Adieu — À Denis Roche

Michel Deguy
par Michel Deguy

Poète, traducteur, éditeur et photographe, Denis Roche est mort
le mercredi 2 septembre 2015 à Paris. Il avait 77 ans.

Le nous des amis historiques de Denis Roche rétrécit. Je crois que je peux évoquer ici cette amitié, cette société ouverte, parfois semblable à une association, parfois à un groupe de compagnons diserts, mémoreux, et resserrés ce matin dans l’émotion du « souvenons-nous » — avant que nous relisions, accompagnions son œuvre pour estimer son importance.

Denis, c’est le Tel Quel des années 60/70, l’irruption littéraire, le métal en fusion dans l’atelier du Seuil (la forge de Velasquez me traverse l’imagination), les outils rénovés par Sollers, Roche, Pleynet, Hallier, Baudry… L’arrivée de Julia Kristeva, l’éclair de quelques étoiles filantes…

Eros-énergumène, Louve basse, la déclaration fameuse de « l’inadmissibilité et de l’inexistence de la poésie », l’élan de manifestes inventifs, polémiques, dans le tourbillon des contradictions du groupe pour revendiquer une filiation (Bataille avec Valéry…) et faire le tri dans l’héritage de cent ans de poèmes (Rimbaud, Lautréamont, Mallarmé, bientôt Ponge…) : un formidable remuement « théorique et pratique » ; des alliages plus ou moins forts avec les sciences humaines — linguistique et psychanalyse ; puis la philosophie (un temps Jean-Pierre Faye, avant le Change ; puis longuement Derrida).
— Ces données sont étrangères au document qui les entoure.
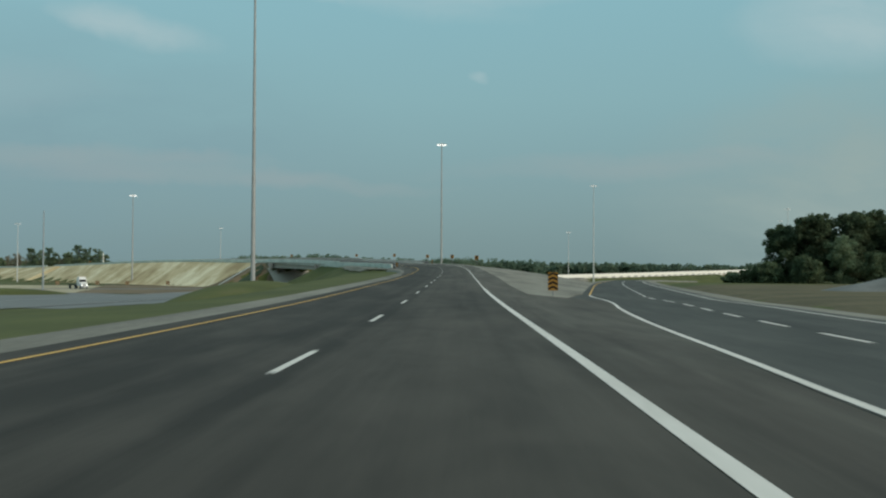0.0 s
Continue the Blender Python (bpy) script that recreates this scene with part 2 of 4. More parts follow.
    if dusty_to:
        outer = calc("MULTIPLY", span(axes.outputs["X"], -0.3, 0.7, 0.0, 0.9), calc("MULTIPLY", span(axes.outputs["Y"], 203.0, 230.0, 0.0, 1.0), span(axes.outputs["Y"], dusty_to, dusty_to + 10.0, 1.0, 0.0)))
        veil = calc("MAXIMUM", veil, calc("MULTIPLY", outer, calc("ADD", calc("MULTIPLY", drifts, 0.55), 0.35)))
    nt.links.new(veil, mix.inputs[0])
    nt.links.new(cr.outputs[0], mix.inputs[6])
    mix.inputs[7].default_value = (*dust_colour, 1)
    nt.links.new(mix.outputs[2], b.inputs["Base Color"])
    bp = nt.nodes.new("ShaderNodeBump")
    bp.inputs["Strength"].default_value, bp.inputs["Distance"].default_value = 0.25, 0.01
    nt.links.new(noise_at(60.0, 60.0, 2.0), bp.inputs["Height"])
    nt.links.new(bp.outputs[0], b.inputs["Normal"])
    if fade:
        # the patch thins out towards its left edge
        thin = span(calc("ADD", axes.outputs["X"], calc("MULTIPLY", calc("SUBTRACT", noise_at(0.8, 0.22, 4.0, 0.6, 31.0), 0.5), 0.9)), fade[0], fade[1], 0.0, 1.0)
        clear, mx = nt.nodes.new("ShaderNodeBsdfTransparent"), nt.nodes.new("ShaderNodeMixShader")
        nt.links.new(thin, mx.inputs[0])
        nt.links.new(clear.outputs[0], mx.inputs[1])
        nt.links.new(b.outputs[0], mx.inputs[2])
        nt.links.new(mx.outputs[0], nt.nodes["Material Output"].inputs[0])
    return m


ASPHALT = pavement("asphalt", (0.0345, 0.0292, 0.0235), (0.0985, 0.0840, 0.069), (0.225, 0.208, 0.172), dusty_to=258.0)
ASPHALT_BRANCH = pavement("branch_asphalt", (0.046, 0.045, 0.04), (0.092, 0.089, 0.079), (0.19, 0.18, 0.155), lanes=0.08, dust=0.7)
ASPHALT_DARK = pavement("fresh_asphalt", (0.009, 0.0087, 0.0076), (0.026, 0.0248, 0.0212), (0.08, 0.074, 0.062), lanes=0.05, dust=0.3)
ASPHALT_OLD = material("pale_asphalt", [(0.15, 0.155, 0.15), (0.21, 0.21, 0.20)], coords="Object", blotch=0.25, blotch_scale=0.05, fine=6, roughness=0.9)
GRAVEL = material("gravel", [(0.132, 0.120, 0.098), (0.22, 0.20, 0.163), (0.30, 0.275, 0.225)], coords="UV", stretch=(1, 0.18, 1), blotch=0.42, blotch_scale=0.32, fine=10,
                  roughness=0.95, bump=0.5, bump_scale=25)
ASPHALT_MID = pavement("dusty_fresh_asphalt", (0.022, 0.0198, 0.0163), (0.054, 0.0480, 0.0395), (0.15, 0.134, 0.108), lanes=0.03, dust=0.4)
ASPHALT_TYRE = pavement("tyre_marked_asphalt", (0.0320, 0.0272, 0.0219), (0.094, 0.0803, 0.0660), (0.225, 0.208, 0.172))
ASPHALT_PATCH = pavement("patch_asphalt", (0.009, 0.0085, 0.0076), (0.026, 0.0242, 0.0212), (0.08, 0.073, 0.062), lanes=0.05, dust=0.3, fade=(-2.62, -2.12))
ASPHALT_STRIP = pavement("strip_asphalt", (0.009, 0.0085, 0.0076), (0.026, 0.0242, 0.0212), (0.08, 0.073, 0.062), lanes=0.05, dust=0.3, fade=(-0.98, -0.70))
PAINT_WHITE = material("white_paint", [(0.60, 0.55, 0.49), (0.80, 0.735, 0.67)], coords="UV", stretch=(1, 0.2, 1), blotch=0.3, blotch_scale=0.8, fine=10, roughness=0.7)
PAINT_YELLOW = material("yellow_paint", [(0.56, 0.315, 0.075), (0.76, 0.445, 0.12)], coords="UV", stretch=(1, 0.2, 1), blotch=0.25, blotch_scale=0.8, fine=10, roughness=0.7)
CONCRETE = material("grey_concrete_parapet", [(0.335, 0.280, 0.240), (0.455, 0.380, 0.328), (0.56, 0.472, 0.408)], coords="UV", stretch=(0.5, 0.12, 1), blotch=0.32, blotch_scale=1.4, fine=9, roughness=0.85,
                    bump=0.12, bump_scale=25, vary=0.10)
CONCRETE_SHOULDER = material("weathered_barrier_concrete", [(0.435, 0.362, 0.312), (0.585, 0.49, 0.425), (0.69, 0.58, 0.505)], coords="UV", stretch=(0.5, 0.12, 1), blotch=0.30, blotch_scale=1.4, fine=9,
                             roughness=0.85, bump=0.12, bump_scale=25, vary=0.10)
CONCRETE_PALE = material("pale_concrete", [(0.44, 0.455, 0.405), (0.61, 0.635, 0.575), (0.70, 0.725, 0.655), (0.78, 0.79, 0.72)], coords="UV", stretch=(0.5, 0.12, 1), blotch=0.30, blotch_scale=1.4, fine=9, roughness=0.85,
                         bump=0.12, bump_scale=25, vary=0.08)
CONCRETE_GREY = material("grey_concrete", [(0.33, 0.30, 0.25), (0.45, 0.415, 0.35)], coords="Object", blotch=0.25, blotch_scale=0.3, fine=4, roughness=0.85, bump=0.1)
CONCRETE_WHITE = material("bright_concrete", [(0.76, 0.735, 0.66), (0.84, 0.815, 0.74)], coords="Object", blotch=0.2, blotch_scale=0.1, fine=2, roughness=0.85)
STEEL_DULL = material("weathered_steel", [(0.17, 0.18, 0.18), (0.27, 0.28, 0.28)], coords="Object", blotch=0.25, blotch_scale=0.6, fine=6, roughness=0.6, metallic=0.4)
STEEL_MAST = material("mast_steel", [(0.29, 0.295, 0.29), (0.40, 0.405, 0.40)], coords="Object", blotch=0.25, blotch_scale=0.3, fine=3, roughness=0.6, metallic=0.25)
STEEL_MID = material("crash_box_steel", [(0.17, 0.18, 0.18), (0.25, 0.26, 0.26)], coords="Object", blotch=0.25, blotch_scale=0.8, fine=6, roughness=0.6, metallic=0.2)
POST_DARK = material("weathered_post", [(0.085, 0.09, 0.09), (0.14, 0.145, 0.145)], coords="Object", blotch=0.25, blotch_scale=0.8, fine=6, roughness=0.8)
STEEL = material("galvanised_steel", [(0.32, 0.34, 0.35), (0.46, 0.48, 0.49)], coords="Object", blotch=0.2, blotch_scale=0.6, fine=6, roughness=0.45, metallic=0.6)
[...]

L’invention d’écritures, où celle de l’autre Roche, Maurice, joua son rôle. La « scène littéraire » du Paris encore avant-gardiste, centrée dans le triangle des rues Sébastien Bottin, Jacob, Bernard Palissy, où il s’agissait moins de jouer des coudes avec l’établissement (Temps modernes, NRF, Esprit, Critique…) que de faire briller une constellation nouvelle sur fond de l’incendie 68 , des alliances renversantes ou renversées, avec le PC, le maoïsme, la gauche multiple, débouchant sur la prise de la Bastille (Gallimard), la participation aux jurys, la sortie du politique, la consolidation des états de notoriété, la densité des interventions (à France-Culture alliée, en particulier), la surveillance des tirages, la médisance paisible des rivalités.

 

Denis fut un grand traducteur de l’américain (Cantos pisans ; premières publications de John Ashbery). Voyages et caméras avec Françoise le convertirent à la photographie. Il y déposa savoirs et technique. Sa responsabilité éditoriale croissante et son secret gardé, son silence, si on veut, le mirent en exception. Denis Roche démultiplia, illustra, dirigea en toute indépendance d’esprit et de goût l’extraordinaire collection Fiction & Cie. Le poète chez lui rentra dans la Cie — sous le sceau du marcheur véloce à l’abîme de William Blake.

Permettez-moi l’anecdote de mon admission dans le happy lot — d’autant plus plaisamment que Josyane Savigneau, dans son palmarès du Monde, ne retient ni Michel Chaillou ni Natacha Michel ni Jacques Roubaud ni votre serviteur. Denis m’y accueillit en 1978 avec Jumelages que Lambrichs ne « prenait » pas, peu de temps pourtant après m’avoir fait recevoir au sein du Comité central (Gallimard).

L’Hexameron, dont la photo de couverture expose Denis en chemise blanche dégrafée, cocher (on dit coach) d’un attelage inattendu non paritaire (avec Florence Delay et Natacha Michel, Roubaud, Chaillou et Deguy), un jeu d’écriture de proses successives dont il avait fixé la règle, parut en 1990 — dont la mévente méritoire empêcha la suite attendue.

 

Denis Roche devint le « photographe » que la nécrologie du Monde salue en tant que tel. Ma distraction à l’égard de ce type d’images espaça nos rencontres.

Nous disions plutôt du bien les uns des autres, essayant de ne pas trop diviser le royaume contre lui-même. Une histoire minutieuse, éditoriale, sociale et culturelle des affinités, alliances, trahisons, renouements, ruptures, regroupement, sera utile. J’y ai mon angle de vue. Mais ce matin, tristesse en berne et chapeau bas devant le cortège, sourire en larmes dans la levée massive des souvenirs, je murmure adieu-Denis.

Qu’avons-nous fait avec, et de, « la poésie », ensemble et distinctement, puis sans doute trop séparés, « trop occupés » ? Nos neveux et petits neveux, et arrière, d’adoption, croient qu’ils nous sont infidèles. La poésie est ré-admise, partout. Du reste elle existe — pléthoriquement. Des poétiques pour aujourd’hui continuent la guerre par tous les moyens.

Le siècle sera poétique ou ne sera pas.